I wont mention the names of the hotels but just recently I have had two terrible experiences. In Birmingham for the MSDN Roadshow I ordered room service on arrival (about 8pm) so I could do some work in my room. I was told it would take about 45mins (this must be some burger - yes, I opted for burger on both occassions because, as a responsible Microsoft employee, I don't want to burden the company with the price of a fillet steak. I also quite like a nice burger). So 45mins comes and goes and after an hour I call back down to room service to be told they "didn't put the order in the system". To be fair they rushed it through and I got my burger a mere 90mins after ordering but it was a sad, rubbery, depressing thing and certainly not worth the wait (or the price tag).

Then last night I was up in Newcastle at the Visual Basic User Group. Andrew, the local VBUG coordinator, very kindly dropped me at my hotel after the meeting (and I should mention that both these hotels are major international chains - maybe that's the problem?). As I hadn't had any dinner I rushed to my room to peruse the menu. £12.50 for a burger + £3.50 "tray charge" surely that must add up to a great burger user experience. 30mins this time and they were true to their word. But in my wildest dreams I couldn't have imagined a more over-cooked, dried out embarrasing excuse for a burger. It was astonishing. But of course, as before, I was so tired and hungry that I just couldn't be bothered to complain and resigned myself to eating it. It was truly awful. Truly awful as in possibly the worst thing I've eaten through choice in my adult life.

Now I don't hold this against Newcastle or Birmingham, it was simply chance that it happened in these cities. There is something wrong with the vast majority of hotels in this country (apart from the outlandish prices) in that their food is quite simply terrible. And you can take it down a notch or two if you opt to dine in your room.

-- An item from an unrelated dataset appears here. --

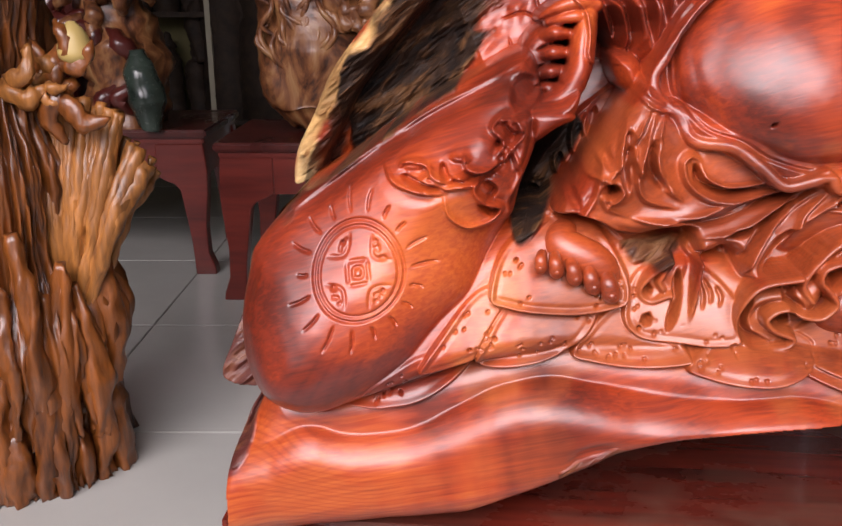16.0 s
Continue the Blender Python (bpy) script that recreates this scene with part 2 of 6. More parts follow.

Why is it then that when I visit the US (eg my last trip to Redmond for the Office Developer Conference) and stay in a very non-descript hotel (it was a Marriott Courtyard I think) I am served up the most amazing feast by what seems to be a one man chef / waiter / maitre d' with the culinary skills of Gordon Ramsay and Heston Blumenthal merged together. There's something wrong with hotel food in this country and I'm on a one man mission to put it right. Someday. When I get around to it. Maybe.